● **Your task**: Any picture among the records should be left out, please; retype the rest exactly.
# Extracted entries start
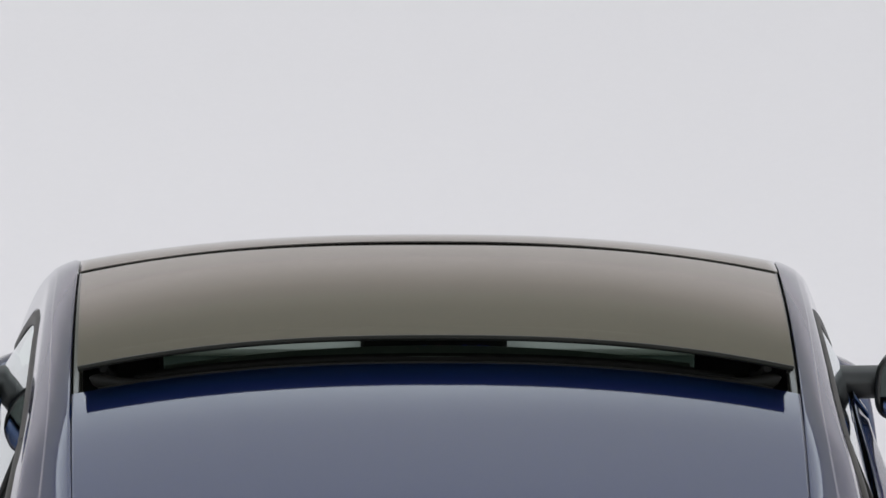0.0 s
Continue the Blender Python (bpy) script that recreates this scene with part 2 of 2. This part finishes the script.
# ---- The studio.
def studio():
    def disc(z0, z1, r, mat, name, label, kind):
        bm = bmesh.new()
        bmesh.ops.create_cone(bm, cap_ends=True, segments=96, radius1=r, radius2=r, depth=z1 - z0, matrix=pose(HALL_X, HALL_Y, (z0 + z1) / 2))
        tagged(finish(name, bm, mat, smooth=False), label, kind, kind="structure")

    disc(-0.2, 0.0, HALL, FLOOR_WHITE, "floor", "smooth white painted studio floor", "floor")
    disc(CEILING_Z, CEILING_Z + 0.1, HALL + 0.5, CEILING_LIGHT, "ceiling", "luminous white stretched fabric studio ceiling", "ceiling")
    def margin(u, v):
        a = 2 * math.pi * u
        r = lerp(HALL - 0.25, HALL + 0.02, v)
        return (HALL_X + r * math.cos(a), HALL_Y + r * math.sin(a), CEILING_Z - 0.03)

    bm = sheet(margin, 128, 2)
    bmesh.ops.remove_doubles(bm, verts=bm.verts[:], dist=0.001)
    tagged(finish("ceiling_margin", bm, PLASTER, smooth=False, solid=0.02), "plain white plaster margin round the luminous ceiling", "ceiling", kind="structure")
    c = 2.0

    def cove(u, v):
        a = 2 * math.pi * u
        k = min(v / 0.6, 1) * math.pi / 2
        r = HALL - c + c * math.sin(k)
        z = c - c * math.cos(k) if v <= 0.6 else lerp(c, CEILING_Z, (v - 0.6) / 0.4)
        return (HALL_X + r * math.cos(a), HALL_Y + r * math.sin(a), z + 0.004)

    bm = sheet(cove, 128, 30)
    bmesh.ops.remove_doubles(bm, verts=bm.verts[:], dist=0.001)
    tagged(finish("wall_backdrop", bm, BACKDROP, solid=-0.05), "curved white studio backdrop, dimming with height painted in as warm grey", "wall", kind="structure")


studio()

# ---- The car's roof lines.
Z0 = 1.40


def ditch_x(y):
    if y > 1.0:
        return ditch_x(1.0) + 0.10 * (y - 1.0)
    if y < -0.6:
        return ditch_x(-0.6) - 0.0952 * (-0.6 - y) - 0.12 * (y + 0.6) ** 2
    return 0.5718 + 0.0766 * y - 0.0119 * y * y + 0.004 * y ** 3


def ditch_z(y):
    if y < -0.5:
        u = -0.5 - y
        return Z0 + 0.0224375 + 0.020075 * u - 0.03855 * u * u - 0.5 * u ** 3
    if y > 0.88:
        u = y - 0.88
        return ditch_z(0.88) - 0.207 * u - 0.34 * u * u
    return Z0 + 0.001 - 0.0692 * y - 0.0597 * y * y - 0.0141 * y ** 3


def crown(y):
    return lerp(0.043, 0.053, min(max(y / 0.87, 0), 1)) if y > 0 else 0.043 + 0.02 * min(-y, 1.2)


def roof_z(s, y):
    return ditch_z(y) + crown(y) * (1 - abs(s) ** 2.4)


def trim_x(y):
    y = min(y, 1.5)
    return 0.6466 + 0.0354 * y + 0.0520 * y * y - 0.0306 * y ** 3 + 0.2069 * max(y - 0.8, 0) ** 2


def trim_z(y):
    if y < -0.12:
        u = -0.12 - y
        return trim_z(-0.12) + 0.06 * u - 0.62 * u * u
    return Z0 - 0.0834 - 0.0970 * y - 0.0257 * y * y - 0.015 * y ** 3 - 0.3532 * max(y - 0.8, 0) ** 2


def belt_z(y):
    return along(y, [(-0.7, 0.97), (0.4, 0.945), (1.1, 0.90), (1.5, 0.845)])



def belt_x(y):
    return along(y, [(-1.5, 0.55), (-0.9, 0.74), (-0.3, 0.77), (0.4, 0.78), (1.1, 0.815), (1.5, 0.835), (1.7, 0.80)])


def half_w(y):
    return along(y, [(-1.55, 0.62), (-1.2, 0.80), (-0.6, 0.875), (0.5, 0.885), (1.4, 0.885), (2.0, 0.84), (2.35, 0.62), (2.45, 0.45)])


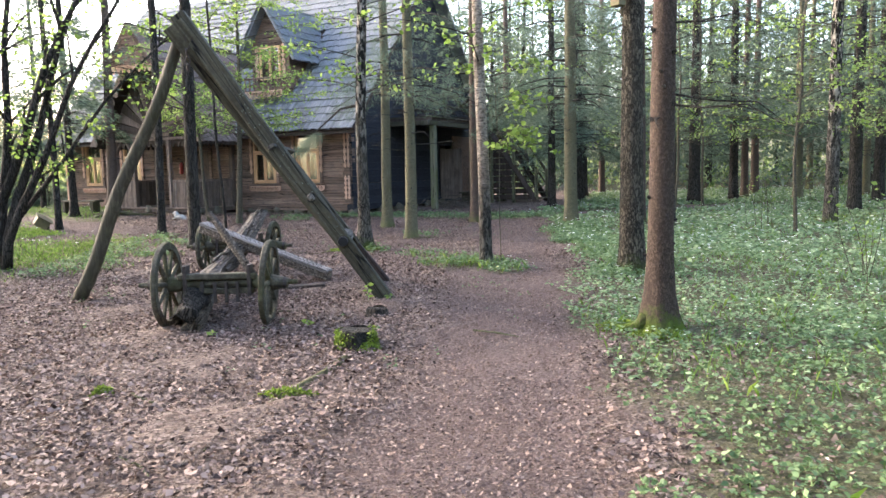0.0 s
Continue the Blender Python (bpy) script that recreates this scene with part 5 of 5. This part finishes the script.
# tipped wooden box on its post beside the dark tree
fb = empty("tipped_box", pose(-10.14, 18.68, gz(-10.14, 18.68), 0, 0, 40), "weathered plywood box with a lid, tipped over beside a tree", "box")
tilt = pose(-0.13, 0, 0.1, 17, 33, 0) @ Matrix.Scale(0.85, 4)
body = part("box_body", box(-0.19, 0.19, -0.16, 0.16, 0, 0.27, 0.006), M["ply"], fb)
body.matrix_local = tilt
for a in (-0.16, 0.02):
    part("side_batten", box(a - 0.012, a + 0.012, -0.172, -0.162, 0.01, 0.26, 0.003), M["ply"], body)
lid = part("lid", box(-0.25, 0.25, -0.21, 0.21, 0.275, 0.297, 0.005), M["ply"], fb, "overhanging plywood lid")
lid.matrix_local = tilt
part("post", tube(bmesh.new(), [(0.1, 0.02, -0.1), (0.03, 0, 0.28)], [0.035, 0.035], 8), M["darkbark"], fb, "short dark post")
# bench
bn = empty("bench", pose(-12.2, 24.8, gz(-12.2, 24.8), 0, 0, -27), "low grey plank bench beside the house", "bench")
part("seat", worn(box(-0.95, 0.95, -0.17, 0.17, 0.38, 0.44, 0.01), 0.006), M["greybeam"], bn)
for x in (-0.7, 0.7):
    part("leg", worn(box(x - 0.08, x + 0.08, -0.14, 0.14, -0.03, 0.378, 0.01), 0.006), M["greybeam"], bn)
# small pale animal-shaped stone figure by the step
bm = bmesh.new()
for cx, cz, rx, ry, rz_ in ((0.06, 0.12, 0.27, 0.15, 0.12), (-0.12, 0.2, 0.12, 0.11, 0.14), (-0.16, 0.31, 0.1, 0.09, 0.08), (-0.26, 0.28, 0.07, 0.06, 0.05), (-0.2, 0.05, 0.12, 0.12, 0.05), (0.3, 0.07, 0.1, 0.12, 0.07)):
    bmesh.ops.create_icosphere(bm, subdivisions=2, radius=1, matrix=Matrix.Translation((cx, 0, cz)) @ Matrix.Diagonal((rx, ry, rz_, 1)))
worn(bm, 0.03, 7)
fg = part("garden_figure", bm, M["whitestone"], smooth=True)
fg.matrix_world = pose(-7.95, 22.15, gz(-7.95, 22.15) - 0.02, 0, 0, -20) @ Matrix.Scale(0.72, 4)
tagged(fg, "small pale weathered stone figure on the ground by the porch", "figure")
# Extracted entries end
● **Exercise answer**:
0.0 s
Continue the Blender Python (bpy) script that recreates this scene with part 2 of 2. This part finishes the script.
# ---- The studio.
def studio():
    def disc(z0, z1, r, mat, name, label, kind):
        bm = bmesh.new()
        bmesh.ops.create_cone(bm, cap_ends=True, segments=96, radius1=r, radius2=r, depth=z1 - z0, matrix=pose(HALL_X, HALL_Y, (z0 + z1) / 2))
        tagged(finish(name, bm, mat, smooth=False), label, kind, kind="structure")

    disc(-0.2, 0.0, HALL, FLOOR_WHITE, "floor", "smooth white painted studio floor", "floor")
    disc(CEILING_Z, CEILING_Z + 0.1, HALL + 0.5, CEILING_LIGHT, "ceiling", "luminous white stretched fabric studio ceiling", "ceiling")
    def margin(u, v):
        a = 2 * math.pi * u
        r = lerp(HALL - 0.25, HALL + 0.02, v)
        return (HALL_X + r * math.cos(a), HALL_Y + r * math.sin(a), CEILING_Z - 0.03)

    bm = sheet(margin, 128, 2)
    bmesh.ops.remove_doubles(bm, verts=bm.verts[:], dist=0.001)
    tagged(finish("ceiling_margin", bm, PLASTER, smooth=False, solid=0.02), "plain white plaster margin round the luminous ceiling", "ceiling", kind="structure")
    c = 2.0

    def cove(u, v):
        a = 2 * math.pi * u
        k = min(v / 0.6, 1) * math.pi / 2
        r = HALL - c + c * math.sin(k)
        z = c - c * math.cos(k) if v <= 0.6 else lerp(c, CEILING_Z, (v - 0.6) / 0.4)
        return (HALL_X + r * math.cos(a), HALL_Y + r * math.sin(a), z + 0.004)

    bm = sheet(cove, 128, 30)
    bmesh.ops.remove_doubles(bm, verts=bm.verts[:], dist=0.001)
    tagged(finish("wall_backdrop", bm, BACKDROP, solid=-0.05), "curved white studio backdrop, dimming with height painted in as warm grey", "wall", kind="structure")


studio()

# ---- The car's roof lines.
Z0 = 1.40


def ditch_x(y):
    if y > 1.0:
        return ditch_x(1.0) + 0.10 * (y - 1.0)
    if y < -0.6:
        return ditch_x(-0.6) - 0.0952 * (-0.6 - y) - 0.12 * (y + 0.6) ** 2
    return 0.5718 + 0.0766 * y - 0.0119 * y * y + 0.004 * y ** 3


def ditch_z(y):
    if y < -0.5:
        u = -0.5 - y
        return Z0 + 0.0224375 + 0.020075 * u - 0.03855 * u * u - 0.5 * u ** 3
    if y > 0.88:
        u = y - 0.88
        return ditch_z(0.88) - 0.207 * u - 0.34 * u * u
    return Z0 + 0.001 - 0.0692 * y - 0.0597 * y * y - 0.0141 * y ** 3


def crown(y):
    return lerp(0.043, 0.053, min(max(y / 0.87, 0), 1)) if y > 0 else 0.043 + 0.02 * min(-y, 1.2)


def roof_z(s, y):
    return ditch_z(y) + crown(y) * (1 - abs(s) ** 2.4)


def trim_x(y):
    y = min(y, 1.5)
    return 0.6466 + 0.0354 * y + 0.0520 * y * y - 0.0306 * y ** 3 + 0.2069 * max(y - 0.8, 0) ** 2


def trim_z(y):
    if y < -0.12:
        u = -0.12 - y
        return trim_z(-0.12) + 0.06 * u - 0.62 * u * u
    return Z0 - 0.0834 - 0.0970 * y - 0.0257 * y * y - 0.015 * y ** 3 - 0.3532 * max(y - 0.8, 0) ** 2


def belt_z(y):
    return along(y, [(-0.7, 0.97), (0.4, 0.945), (1.1, 0.90), (1.5, 0.845)])



def belt_x(y):
    return along(y, [(-1.5, 0.55), (-0.9, 0.74), (-0.3, 0.77), (0.4, 0.78), (1.1, 0.815), (1.5, 0.835), (1.7, 0.80)])


def half_w(y):
    return along(y, [(-1.55, 0.62), (-1.2, 0.80), (-0.6, 0.875), (0.5, 0.885), (1.4, 0.885), (2.0, 0.84), (2.35, 0.62), (2.45, 0.45)])


0.0 s
Continue the Blender Python (bpy) script that recreates this scene with part 5 of 5. This part finishes the script.
# tipped wooden box on its post beside the dark tree
fb = empty("tipped_box", pose(-10.14, 18.68, gz(-10.14, 18.68), 0, 0, 40), "weathered plywood box with a lid, tipped over beside a tree", "box")
tilt = pose(-0.13, 0, 0.1, 17, 33, 0) @ Matrix.Scale(0.85, 4)
body = part("box_body", box(-0.19, 0.19, -0.16, 0.16, 0, 0.27, 0.006), M["ply"], fb)
body.matrix_local = tilt
for a in (-0.16, 0.02):
    part("side_batten", box(a - 0.012, a + 0.012, -0.172, -0.162, 0.01, 0.26, 0.003), M["ply"], body)
lid = part("lid", box(-0.25, 0.25, -0.21, 0.21, 0.275, 0.297, 0.005), M["ply"], fb, "overhanging plywood lid")
lid.matrix_local = tilt
part("post", tube(bmesh.new(), [(0.1, 0.02, -0.1), (0.03, 0, 0.28)], [0.035, 0.035], 8), M["darkbark"], fb, "short dark post")
# bench
bn = empty("bench", pose(-12.2, 24.8, gz(-12.2, 24.8), 0, 0, -27), "low grey plank bench beside the house", "bench")
part("seat", worn(box(-0.95, 0.95, -0.17, 0.17, 0.38, 0.44, 0.01), 0.006), M["greybeam"], bn)
for x in (-0.7, 0.7):
    part("leg", worn(box(x - 0.08, x + 0.08, -0.14, 0.14, -0.03, 0.378, 0.01), 0.006), M["greybeam"], bn)
# small pale animal-shaped stone figure by the step
bm = bmesh.new()
for cx, cz, rx, ry, rz_ in ((0.06, 0.12, 0.27, 0.15, 0.12), (-0.12, 0.2, 0.12, 0.11, 0.14), (-0.16, 0.31, 0.1, 0.09, 0.08), (-0.26, 0.28, 0.07, 0.06, 0.05), (-0.2, 0.05, 0.12, 0.12, 0.05), (0.3, 0.07, 0.1, 0.12, 0.07)):
    bmesh.ops.create_icosphere(bm, subdivisions=2, radius=1, matrix=Matrix.Translation((cx, 0, cz)) @ Matrix.Diagonal((rx, ry, rz_, 1)))
worn(bm, 0.03, 7)
fg = part("garden_figure", bm, M["whitestone"], smooth=True)
fg.matrix_world = pose(-7.95, 22.15, gz(-7.95, 22.15) - 0.02, 0, 0, -20) @ Matrix.Scale(0.72, 4)
tagged(fg, "small pale weathered stone figure on the ground by the porch", "figure")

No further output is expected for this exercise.